_Dataset section_.
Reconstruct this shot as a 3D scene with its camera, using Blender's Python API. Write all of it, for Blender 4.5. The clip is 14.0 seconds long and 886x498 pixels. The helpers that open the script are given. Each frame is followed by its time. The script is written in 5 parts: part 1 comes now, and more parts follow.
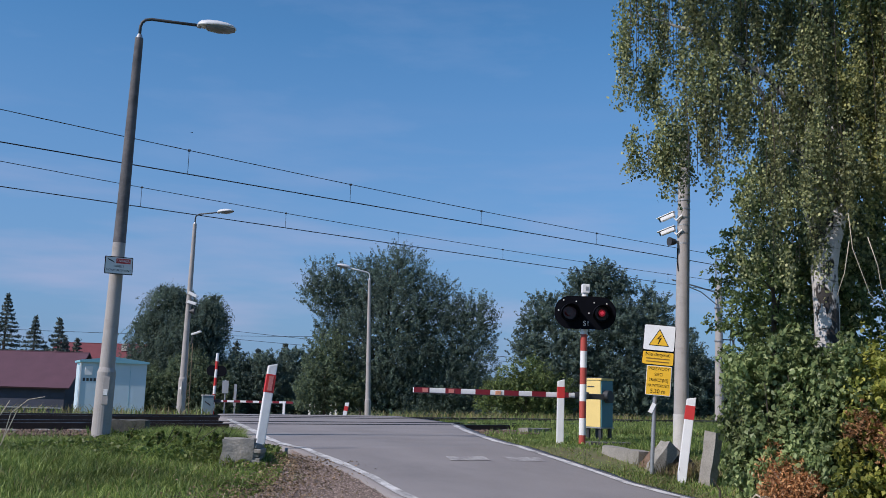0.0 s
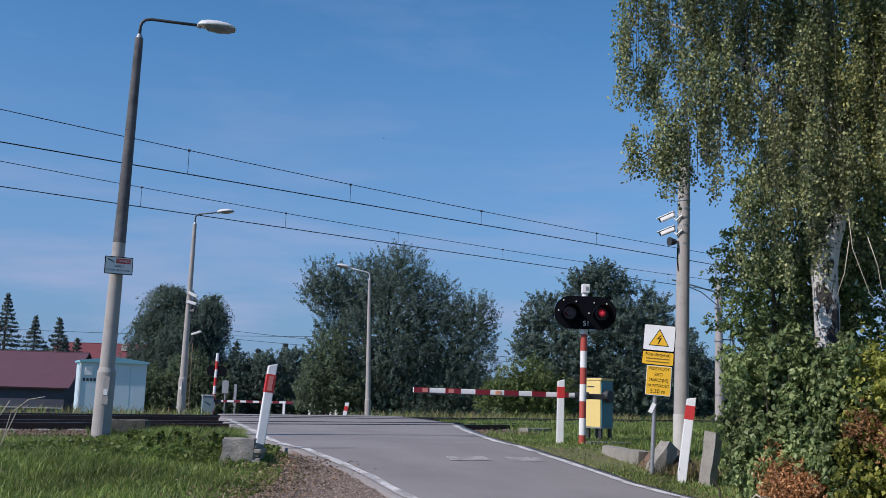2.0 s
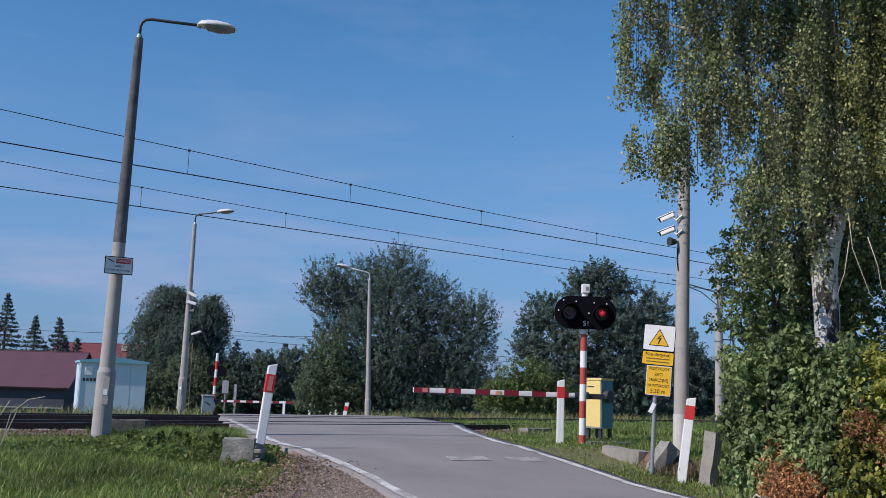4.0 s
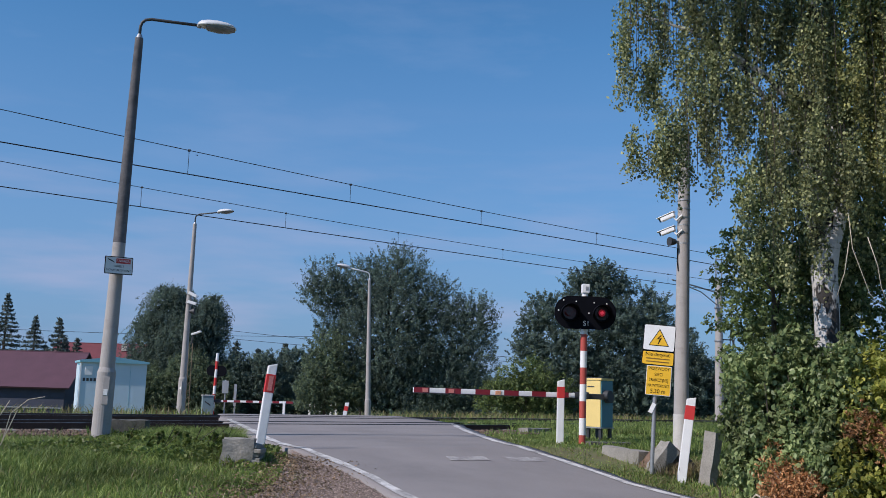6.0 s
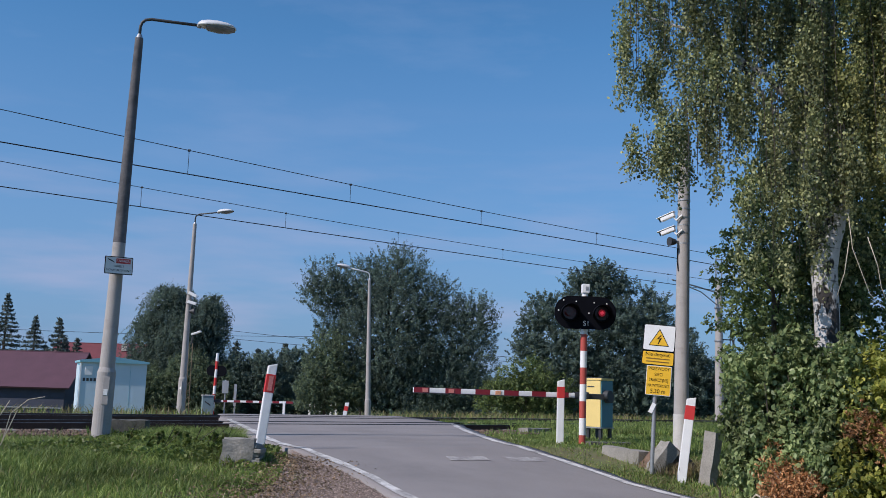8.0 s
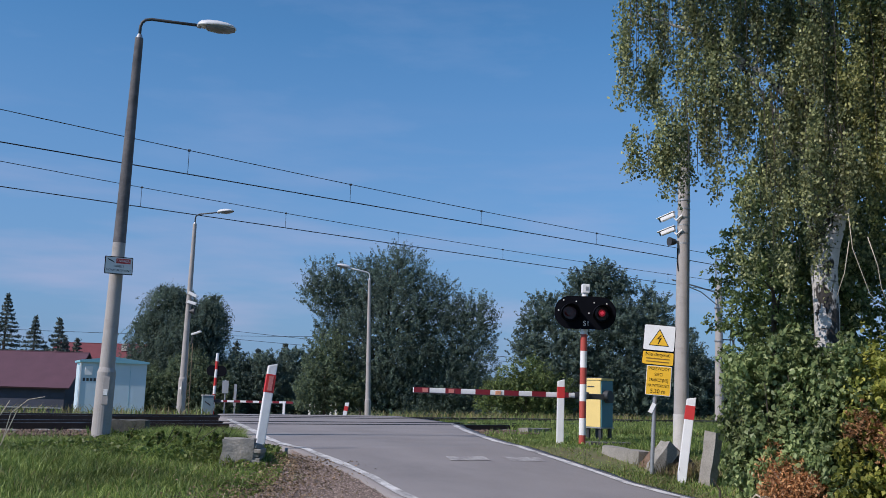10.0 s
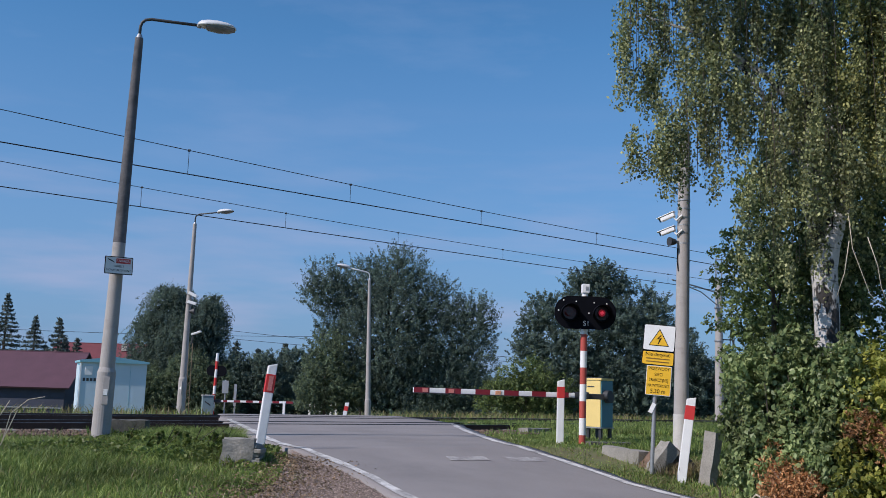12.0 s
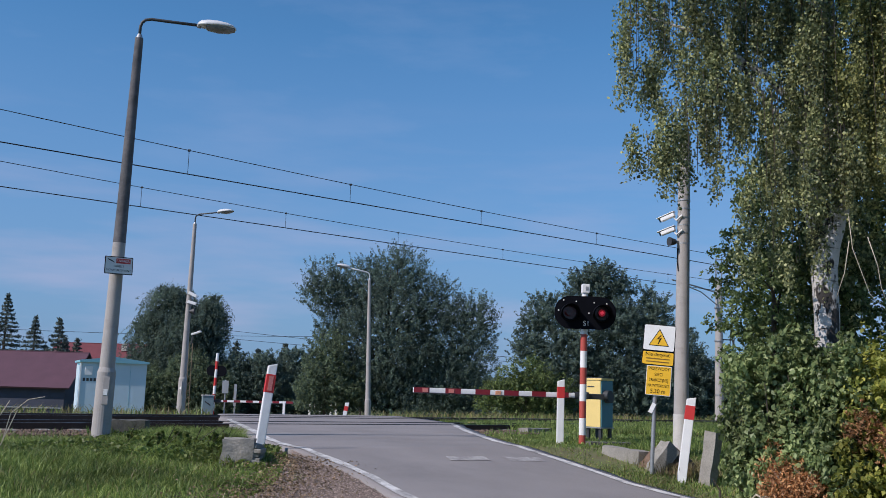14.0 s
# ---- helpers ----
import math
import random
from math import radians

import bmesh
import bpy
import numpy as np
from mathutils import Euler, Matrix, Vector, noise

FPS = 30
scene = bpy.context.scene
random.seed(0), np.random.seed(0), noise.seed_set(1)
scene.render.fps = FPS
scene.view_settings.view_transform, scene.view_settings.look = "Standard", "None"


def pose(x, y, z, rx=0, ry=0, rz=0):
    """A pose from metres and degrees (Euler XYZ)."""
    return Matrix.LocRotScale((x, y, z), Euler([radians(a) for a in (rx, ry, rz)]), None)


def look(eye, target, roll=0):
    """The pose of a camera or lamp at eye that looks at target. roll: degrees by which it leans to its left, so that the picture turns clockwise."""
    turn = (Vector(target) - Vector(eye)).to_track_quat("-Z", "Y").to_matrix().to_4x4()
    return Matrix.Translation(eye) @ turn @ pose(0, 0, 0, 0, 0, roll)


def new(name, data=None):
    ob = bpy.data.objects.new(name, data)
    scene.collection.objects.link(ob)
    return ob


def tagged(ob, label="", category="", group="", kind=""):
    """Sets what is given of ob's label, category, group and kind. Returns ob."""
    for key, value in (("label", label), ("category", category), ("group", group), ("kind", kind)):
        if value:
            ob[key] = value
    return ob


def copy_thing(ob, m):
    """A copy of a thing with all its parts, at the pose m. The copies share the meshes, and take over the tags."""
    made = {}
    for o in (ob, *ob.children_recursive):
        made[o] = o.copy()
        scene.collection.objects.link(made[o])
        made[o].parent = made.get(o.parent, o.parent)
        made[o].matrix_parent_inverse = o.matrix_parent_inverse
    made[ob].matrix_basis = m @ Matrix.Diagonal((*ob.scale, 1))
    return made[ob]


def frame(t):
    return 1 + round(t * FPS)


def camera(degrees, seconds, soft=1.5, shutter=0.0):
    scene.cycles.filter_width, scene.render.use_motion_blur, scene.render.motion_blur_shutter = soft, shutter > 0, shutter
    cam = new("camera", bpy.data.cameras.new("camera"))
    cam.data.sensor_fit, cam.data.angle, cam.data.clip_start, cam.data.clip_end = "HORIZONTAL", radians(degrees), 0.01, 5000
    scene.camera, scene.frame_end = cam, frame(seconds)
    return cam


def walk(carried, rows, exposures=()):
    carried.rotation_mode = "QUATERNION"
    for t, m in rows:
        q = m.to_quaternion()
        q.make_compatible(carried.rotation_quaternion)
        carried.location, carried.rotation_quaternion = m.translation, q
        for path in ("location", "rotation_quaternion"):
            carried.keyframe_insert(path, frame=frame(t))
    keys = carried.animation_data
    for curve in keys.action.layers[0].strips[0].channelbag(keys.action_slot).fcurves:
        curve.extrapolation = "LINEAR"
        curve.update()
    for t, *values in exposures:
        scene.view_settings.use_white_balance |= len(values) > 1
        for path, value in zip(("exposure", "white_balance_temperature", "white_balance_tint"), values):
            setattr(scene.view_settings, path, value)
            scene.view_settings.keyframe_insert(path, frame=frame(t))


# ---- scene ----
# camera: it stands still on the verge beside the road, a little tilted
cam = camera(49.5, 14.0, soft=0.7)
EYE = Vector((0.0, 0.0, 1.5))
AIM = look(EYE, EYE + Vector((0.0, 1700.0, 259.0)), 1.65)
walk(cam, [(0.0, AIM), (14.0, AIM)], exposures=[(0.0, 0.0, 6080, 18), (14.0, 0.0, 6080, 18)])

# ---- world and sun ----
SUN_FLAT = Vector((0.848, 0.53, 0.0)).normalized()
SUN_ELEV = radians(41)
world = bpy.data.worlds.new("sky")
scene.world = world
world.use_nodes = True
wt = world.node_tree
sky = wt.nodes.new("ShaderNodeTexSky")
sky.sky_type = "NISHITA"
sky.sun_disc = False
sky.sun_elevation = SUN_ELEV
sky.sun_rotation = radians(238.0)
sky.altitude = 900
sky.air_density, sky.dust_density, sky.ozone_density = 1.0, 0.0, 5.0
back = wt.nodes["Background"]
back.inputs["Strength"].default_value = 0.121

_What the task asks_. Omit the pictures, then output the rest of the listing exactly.

_Written answer_.
Reconstruct this shot as a 3D scene with its camera, using Blender's Python API. Write all of it, for Blender 4.5. The clip is 14.0 seconds long and 886x498 pixels. The helpers that open the script are given. Each frame is followed by its time. The script is written in 5 parts: part 1 comes now, and more parts follow.
0.0 s
2.0 s
4.0 s
6.0 s
8.0 s
10.0 s
12.0 s
14.0 s
# ---- helpers ----
import math
import random
from math import radians

import bmesh
import bpy
import numpy as np
from mathutils import Euler, Matrix, Vector, noise

FPS = 30
scene = bpy.context.scene
random.seed(0), np.random.seed(0), noise.seed_set(1)
scene.render.fps = FPS
scene.view_settings.view_transform, scene.view_settings.look = "Standard", "None"


def pose(x, y, z, rx=0, ry=0, rz=0):
    """A pose from metres and degrees (Euler XYZ)."""
    return Matrix.LocRotScale((x, y, z), Euler([radians(a) for a in (rx, ry, rz)]), None)


def look(eye, target, roll=0):
    """The pose of a camera or lamp at eye that looks at target. roll: degrees by which it leans to its left, so that the picture turns clockwise."""
    turn = (Vector(target) - Vector(eye)).to_track_quat("-Z", "Y").to_matrix().to_4x4()
    return Matrix.Translation(eye) @ turn @ pose(0, 0, 0, 0, 0, roll)


def new(name, data=None):
    ob = bpy.data.objects.new(name, data)
    scene.collection.objects.link(ob)
    return ob


def tagged(ob, label="", category="", group="", kind=""):
    """Sets what is given of ob's label, category, group and kind. Returns ob."""
    for key, value in (("label", label), ("category", category), ("group", group), ("kind", kind)):
        if value:
            ob[key] = value
    return ob


def copy_thing(ob, m):
    """A copy of a thing with all its parts, at the pose m. The copies share the meshes, and take over the tags."""
    made = {}
    for o in (ob, *ob.children_recursive):
        made[o] = o.copy()
        scene.collection.objects.link(made[o])
        made[o].parent = made.get(o.parent, o.parent)
        made[o].matrix_parent_inverse = o.matrix_parent_inverse
    made[ob].matrix_basis = m @ Matrix.Diagonal((*ob.scale, 1))
    return made[ob]


def frame(t):
    return 1 + round(t * FPS)


def camera(degrees, seconds, soft=1.5, shutter=0.0):
    scene.cycles.filter_width, scene.render.use_motion_blur, scene.render.motion_blur_shutter = soft, shutter > 0, shutter
    cam = new("camera", bpy.data.cameras.new("camera"))
    cam.data.sensor_fit, cam.data.angle, cam.data.clip_start, cam.data.clip_end = "HORIZONTAL", radians(degrees), 0.01, 5000
    scene.camera, scene.frame_end = cam, frame(seconds)
    return cam


def walk(carried, rows, exposures=()):
    carried.rotation_mode = "QUATERNION"
    for t, m in rows:
        q = m.to_quaternion()
        q.make_compatible(carried.rotation_quaternion)
        carried.location, carried.rotation_quaternion = m.translation, q
        for path in ("location", "rotation_quaternion"):
            carried.keyframe_insert(path, frame=frame(t))
    keys = carried.animation_data
    for curve in keys.action.layers[0].strips[0].channelbag(keys.action_slot).fcurves:
        curve.extrapolation = "LINEAR"
        curve.update()
    for t, *values in exposures:
        scene.view_settings.use_white_balance |= len(values) > 1
        for path, value in zip(("exposure", "white_balance_temperature", "white_balance_tint"), values):
            setattr(scene.view_settings, path, value)
            scene.view_settings.keyframe_insert(path, frame=frame(t))


# ---- scene ----
# camera: it stands still on the verge beside the road, a little tilted
cam = camera(49.5, 14.0, soft=0.7)
EYE = Vector((0.0, 0.0, 1.5))
AIM = look(EYE, EYE + Vector((0.0, 1700.0, 259.0)), 1.65)
walk(cam, [(0.0, AIM), (14.0, AIM)], exposures=[(0.0, 0.0, 6080, 18), (14.0, 0.0, 6080, 18)])

# ---- world and sun ----
SUN_FLAT = Vector((0.848, 0.53, 0.0)).normalized()
SUN_ELEV = radians(41)
world = bpy.data.worlds.new("sky")
scene.world = world
world.use_nodes = True
wt = world.node_tree
sky = wt.nodes.new("ShaderNodeTexSky")
sky.sky_type = "NISHITA"
sky.sun_disc = False
sky.sun_elevation = SUN_ELEV
sky.sun_rotation = radians(238.0)
sky.altitude = 900
sky.air_density, sky.dust_density, sky.ozone_density = 1.0, 0.0, 5.0
back = wt.nodes["Background"]
back.inputs["Strength"].default_value = 0.121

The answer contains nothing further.